Experts say increases in the U.S. trade deficit with Mexico, as well as increased trade with Southeast Asian countries, is reflective of a rebalancing of U.S. trade away from China. 

“You do see, if you look at the data, a huge jump in the U.S. trade deficit with Mexico. If you think of the global trade regime as a long balloon, and you squeeze China, the balloon is bulging in Vietnam and Mexico,” trade advocate Lori Wallach, director of Rethink Trade, told The Hill.

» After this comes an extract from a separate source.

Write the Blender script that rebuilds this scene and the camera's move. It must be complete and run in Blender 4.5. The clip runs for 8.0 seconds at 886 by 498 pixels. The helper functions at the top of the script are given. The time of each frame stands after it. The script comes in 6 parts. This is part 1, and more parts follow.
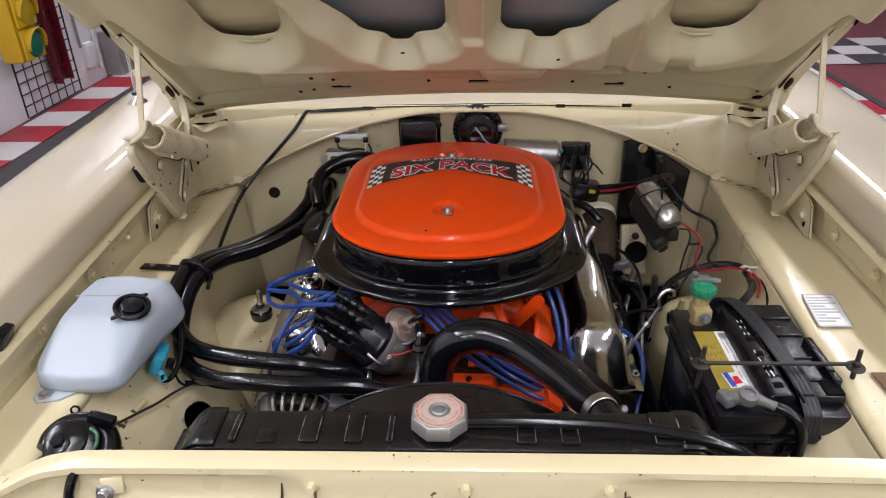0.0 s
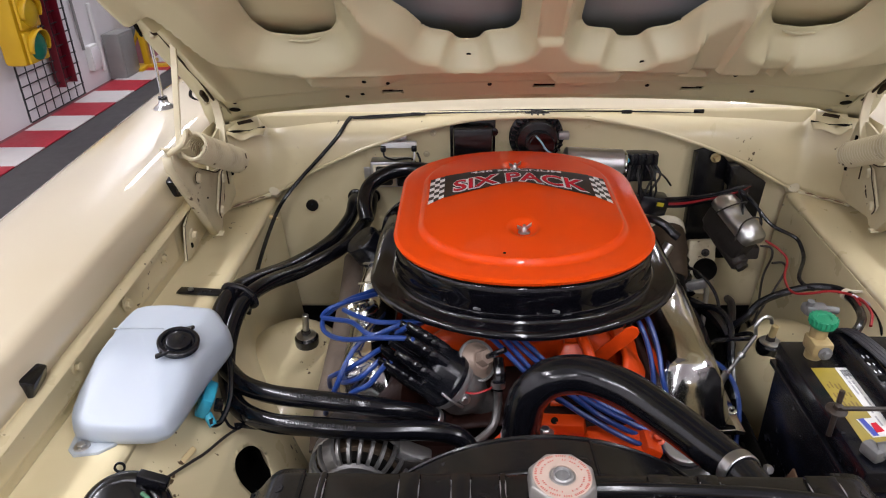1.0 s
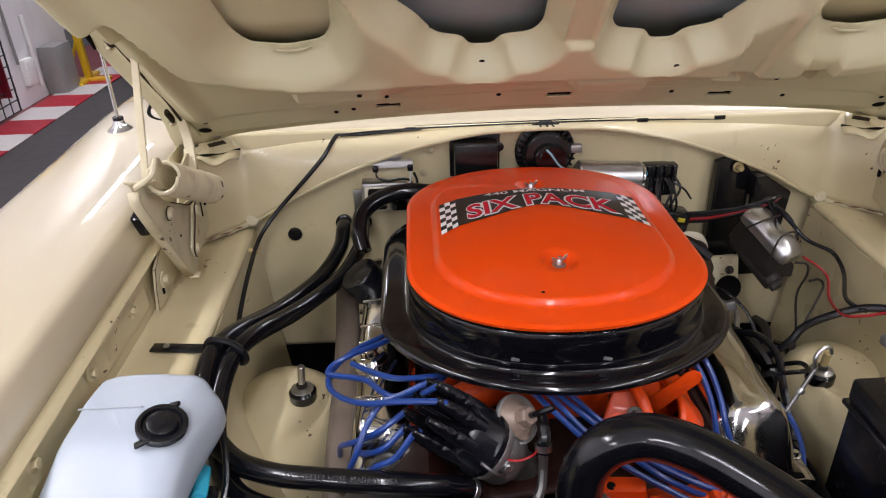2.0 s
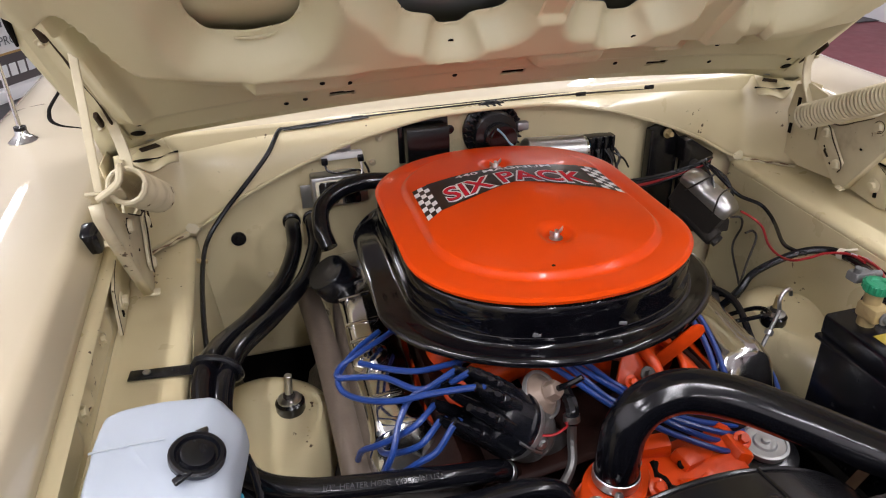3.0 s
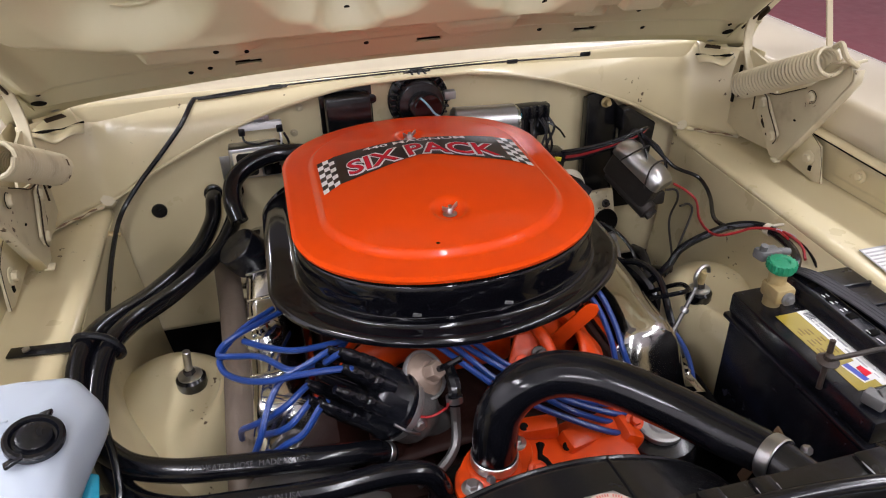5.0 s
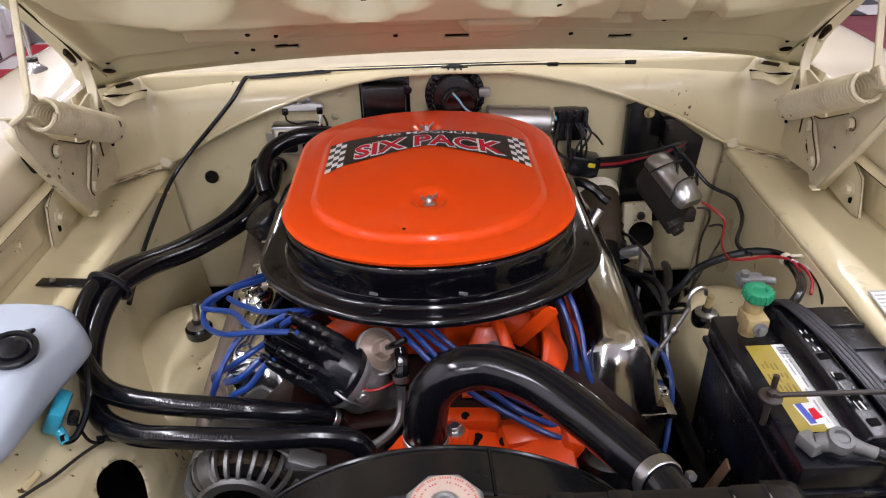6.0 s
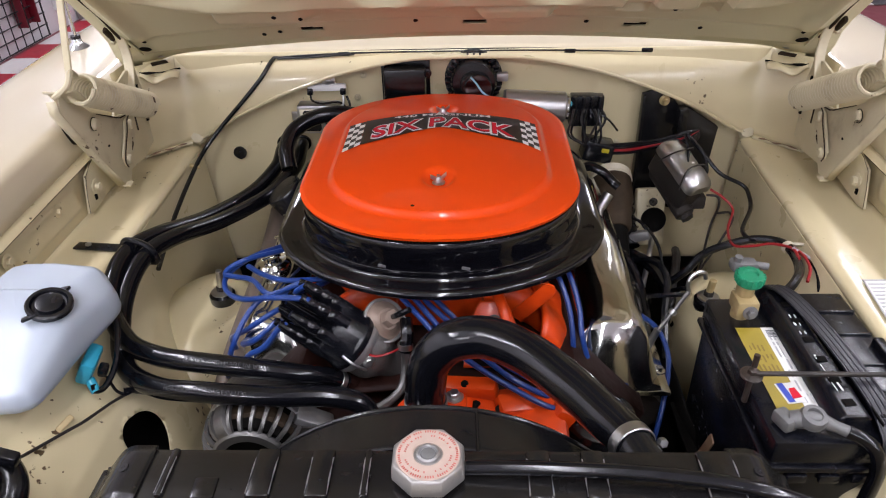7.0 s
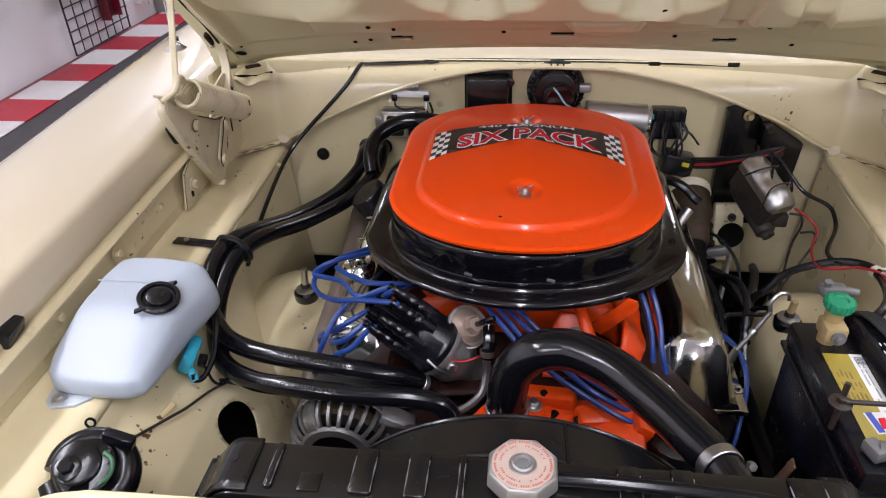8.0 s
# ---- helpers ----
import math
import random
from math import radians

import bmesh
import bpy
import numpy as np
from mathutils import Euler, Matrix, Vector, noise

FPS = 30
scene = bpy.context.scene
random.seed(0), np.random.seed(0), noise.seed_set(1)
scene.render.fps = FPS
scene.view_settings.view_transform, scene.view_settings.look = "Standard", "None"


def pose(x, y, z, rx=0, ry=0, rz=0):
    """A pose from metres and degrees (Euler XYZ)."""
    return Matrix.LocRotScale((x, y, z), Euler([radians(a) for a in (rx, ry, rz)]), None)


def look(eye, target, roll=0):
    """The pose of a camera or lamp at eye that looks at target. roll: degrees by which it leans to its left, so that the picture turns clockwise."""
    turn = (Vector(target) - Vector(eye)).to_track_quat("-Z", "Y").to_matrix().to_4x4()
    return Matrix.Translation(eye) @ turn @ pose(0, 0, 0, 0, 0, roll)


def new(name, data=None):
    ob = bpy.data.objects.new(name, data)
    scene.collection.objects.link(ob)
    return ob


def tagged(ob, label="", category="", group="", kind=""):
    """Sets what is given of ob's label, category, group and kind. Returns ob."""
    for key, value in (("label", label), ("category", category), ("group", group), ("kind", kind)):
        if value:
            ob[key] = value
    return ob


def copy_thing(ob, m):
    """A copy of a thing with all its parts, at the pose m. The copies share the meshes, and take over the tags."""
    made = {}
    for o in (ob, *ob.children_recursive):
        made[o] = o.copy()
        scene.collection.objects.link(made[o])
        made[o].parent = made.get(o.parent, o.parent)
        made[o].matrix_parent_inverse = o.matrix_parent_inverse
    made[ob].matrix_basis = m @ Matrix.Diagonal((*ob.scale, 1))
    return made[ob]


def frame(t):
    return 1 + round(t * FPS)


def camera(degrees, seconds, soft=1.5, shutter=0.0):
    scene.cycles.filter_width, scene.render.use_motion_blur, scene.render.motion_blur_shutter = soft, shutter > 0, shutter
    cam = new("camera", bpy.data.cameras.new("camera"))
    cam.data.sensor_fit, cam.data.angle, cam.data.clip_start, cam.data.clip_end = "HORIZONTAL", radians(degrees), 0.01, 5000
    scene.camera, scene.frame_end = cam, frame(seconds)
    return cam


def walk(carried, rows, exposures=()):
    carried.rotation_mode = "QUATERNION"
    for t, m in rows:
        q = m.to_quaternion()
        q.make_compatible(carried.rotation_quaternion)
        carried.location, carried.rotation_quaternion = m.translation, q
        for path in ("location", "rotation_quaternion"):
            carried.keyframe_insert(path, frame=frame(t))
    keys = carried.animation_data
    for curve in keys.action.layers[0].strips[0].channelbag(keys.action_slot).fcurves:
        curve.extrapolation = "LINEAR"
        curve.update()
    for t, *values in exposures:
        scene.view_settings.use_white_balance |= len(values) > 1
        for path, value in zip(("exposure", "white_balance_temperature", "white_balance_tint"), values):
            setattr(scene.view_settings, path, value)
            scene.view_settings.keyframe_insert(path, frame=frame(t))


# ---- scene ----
cam = camera(64.7, 8.0, soft=1.1)
PATH = [
    (0, (0.009, 0.012, 1.439), (-0.08, 1.774, 0.497), -1.5),
    (0.5, (-0.054, 0.069, 1.427), (-0.14, 1.832, 0.487), -1.4),
    (1, (-0.118, 0.133, 1.41), (-0.197, 1.899, 0.476), -1.4),
    (1.5, (-0.154, 0.213, 1.403), (-0.196, 1.977, 0.462), -1.7),
    (1.7, (-0.172, 0.247, 1.391), (-0.184, 2.021, 0.467), -1.6),
    (2.8, (-0.361, 0.333, 1.374), (-0.003, 2.057, 0.425), -1.8),
    (3, (-0.392, 0.332, 1.366), (0.051, 2.034, 0.414), -1.6),
    (3.5, (-0.438, 0.329, 1.352), (0.037, 2.005, 0.371), -1.8),
    (4, (-0.441, 0.326, 1.35), (0.031, 1.986, 0.338), -1.8),
    (4.5, (-0.378, 0.319, 1.353), (0.09, 1.969, 0.323), -1.9),
    (4.7, (-0.32, 0.321, 1.359), (0.147, 1.967, 0.324), -1.9),
    (5.8, (-0.057, 0.286, 1.364), (-0.018, 1.996, 0.329), -1.8),
    (6, (-0.033, 0.254, 1.364), (-0.005, 1.967, 0.332), -1.6),
    (6.5, (0.006, 0.205, 1.378), (-0.029, 1.906, 0.326), -1.6),
    (7, (0.004, 0.207, 1.381), (-0.065, 1.895, 0.311), -1.5),
    (7.5, (-0.019, 0.226, 1.389), (-0.155, 1.908, 0.316), -1.7),
    (8, (-0.043, 0.192, 1.411), (-0.256, 1.865, 0.335), -1.7),
]
walk(cam, [(t, look(eye, target, roll)) for t, eye, target, roll in PATH], [(0.0, 0.03, 6400, 18), (1.0, 0.20, 6450, 18), (1.5, 0.28, 6450, 18), (3.0, 0.25, 6550, 18), (3.5, 0.22, 6600, 18), (4.5, 0.25, 6500, 18), (6.0, 0.34, 6350, 20), (7.0, 0.35, 6300, 20), (8.0, 0.27, 6300, 20)])

# ---- light ----
world = bpy.data.worlds.new("room_air")
scene.world = world
world.use_nodes = True
world.node_tree.nodes["Background"].inputs[0].default_value = (0.9, 0.95, 1.0, 1)
world.node_tree.nodes["Background"].inputs[1].default_value = 0.05
LAMP_WATTS, LAMP_GLOW = 26.0, 6.0


# ---- materials ----
def material(name, colour, rough=0.5, metal=0.0, coat=0.0, vary=0.12, scale=6.0, grain=0.0, grain_scale=250.0,
             dirt=None, dirt_amount=0.0, dirt_scale=4.0, emit=0.0, sss=0.0, rough_vary=0.1, random_tint=0.0, spec=0.5, specks=0.0, coat_rough=0.04):
    """A surface with cloudy colour change, fine relief, and stains of a second colour."""
    m = bpy.data.materials.new(name)
    m.use_nodes = True
    n, l = m.node_tree.nodes, m.node_tree.links
    b = n["Principled BSDF"]
    b.inputs["Metallic"].default_value = metal
    b.inputs["Roughness"].default_value = rough
    b.inputs["Coat Weight"].default_value = coat
    b.inputs["Coat Roughness"].default_value = coat_rough
    b.inputs["Specular IOR Level"].default_value = spec
    if sss:
        b.inputs["Subsurface Weight"].default_value = sss
        b.inputs["Subsurface Radius"].default_value = (0.03, 0.03, 0.035)
        b.inputs["Subsurface Scale"].default_value = 0.6
    co = n.new("ShaderNodeTexCoord")
    big = n.new("ShaderNodeTexNoise")
    big.inputs["Scale"].default_value, big.inputs["Detail"].default_value = scale, 2.5
    l.new(co.outputs["Object"], big.inputs["Vector"])
    mix = n.new("ShaderNodeMixRGB")
    mix.blend_type = "MIX"
    mix.inputs[1].default_value = (*[c * (1 - vary) for c in colour], 1)
    mix.inputs[2].default_value = (*[min(1, c * (1 + vary)) for c in colour], 1)
    l.new(big.outputs["Fac"], mix.inputs[0])
    last = mix.outputs[0]
    if random_tint:
        info = n.new("ShaderNodeObjectInfo")
        hsv = n.new("ShaderNodeHueSaturation")
        mp = n.new("ShaderNodeMapRange")
        mp.inputs[3].default_value, mp.inputs[4].default_value = 1 - random_tint, 1 + random_tint
        l.new(info.outputs["Random"], mp.inputs[0])
        l.new(mp.outputs[0], hsv.inputs["Value"])
        l.new(last, hsv.inputs["Color"])
        last = hsv.outputs[0]
    if dirt:
        spots = n.new("ShaderNodeTexNoise")
        spots.inputs["Scale"].default_value, spots.inputs["Detail"].default_value = dirt_scale, 3
        spots.inputs["Roughness"].default_value = 0.55
        l.new(co.outputs["Object"], spots.inputs["Vector"])
        ramp = n.new("ShaderNodeValToRGB")
        ramp.color_ramp.elements[0].position = 0.56 - 0.22 * dirt_amount
        ramp.color_ramp.elements[1].position = 0.95 - 0.1 * dirt_amount
        ramp.color_ramp.interpolation = "EASE"
        l.new(spots.outputs["Fac"], ramp.inputs[0])
        part_of = n.new("ShaderNodeMath")
        part_of.operation = "MULTIPLY"
        part_of.inputs[1].default_value = min(1.0, 0.35 + dirt_amount)
        l.new(ramp.outputs[0], part_of.inputs[0])
        over = n.new("ShaderNodeMixRGB")
        over.inputs[2].default_value = (*dirt, 1)
        l.new(part_of.outputs[0], over.inputs[0])
        l.new(last, over.inputs[1])
        last = over.outputs[0]
    if specks:
        pit = n.new("ShaderNodeTexNoise")
        pit.inputs["Scale"].default_value, pit.inputs["Detail"].default_value = 95.0, 3
        l.new(co.outputs["Object"], pit.inputs["Vector"])
        where = n.new("ShaderNodeTexNoise")
        where.inputs["Scale"].default_value, where.inputs["Detail"].default_value = 9.0, 4
        l.new(co.outputs["Object"], where.inputs["Vector"])
        both = n.new("ShaderNodeMath")
        both.operation = "MULTIPLY"
        l.new(pit.outputs["Fac"], both.inputs[0])
        l.new(where.outputs["Fac"], both.inputs[1])
        cut = n.new("ShaderNodeMapRange")
        cut.inputs[1].default_value, cut.inputs[2].default_value = 0.43 - 0.05 * specks, 0.46 - 0.05 * specks
        l.new(both.outputs[0], cut.inputs[0])
        chip = n.new("ShaderNodeMixRGB")
        chip.inputs[2].default_value = (0.09, 0.055, 0.025, 1)
        l.new(cut.outputs[0], chip.inputs[0])
        l.new(last, chip.inputs[1])
        last = chip.outputs[0]
    l.new(last, b.inputs["Base Color"])
    if rough_vary:
        rr = n.new("ShaderNodeMapRange")
        rr.inputs[3].default_value = max(0.02, rough - rough_vary)
        rr.inputs[4].default_value = min(1.0, rough + rough_vary)
        rn = n.new("ShaderNodeTexNoise")
        rn.inputs["Scale"].default_value, rn.inputs["Detail"].default_value = scale * 3.1, 8
        l.new(co.outputs["Object"], rn.inputs["Vector"])
        l.new(rn.outputs["Fac"], rr.inputs[0])
        l.new(rr.outputs[0], b.inputs["Roughness"])
    if grain:
        fine = n.new("ShaderNodeTexNoise")
        fine.inputs["Scale"].default_value, fine.inputs["Detail"].default_value = grain_scale, 4
        l.new(co.outputs["Object"], fine.inputs["Vector"])
        bump = n.new("ShaderNodeBump")
        bump.inputs["Strength"].default_value, bump.inputs["Distance"].default_value = grain, 0.002
        l.new(fine.outputs["Fac"], bump.inputs["Height"])
        l.new(bump.outputs[0], b.inputs["Normal"])
    if emit:
        b.inputs["Emission Color"].default_value = (*colour, 1)
        b.inputs["Emission Strength"].default_value = emit
    return m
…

“On the supply side, the various tax benefits and subsidies for the construction of new domestic manufacturing capacity, and on the demand side, a strengthening of the rule of origin and Buy American — that combination is going to produce a huge surge in manufacturing jobs by the time you get to 2025,” she said.

Research out of the Federal Reserve predicted this phenomenon, which central bank researchers described as a “great reallocation” toward Mexico and Vietnam, whose low-wage workers are replacing those in China.

“The available data point to a looming ‘great reallocation’ in supply chain activity: Direct US sourcing from China has decreased, with low-wage locations (principally: Vietnam) and nearshoring/friendshoring alternatives (notably: Mexico) gaining in import share,” a National Bureau of Economic Research paper by Laura Alfaro and Davin Chor presented to the Fed’s Jackson Hole Symposium last summer found.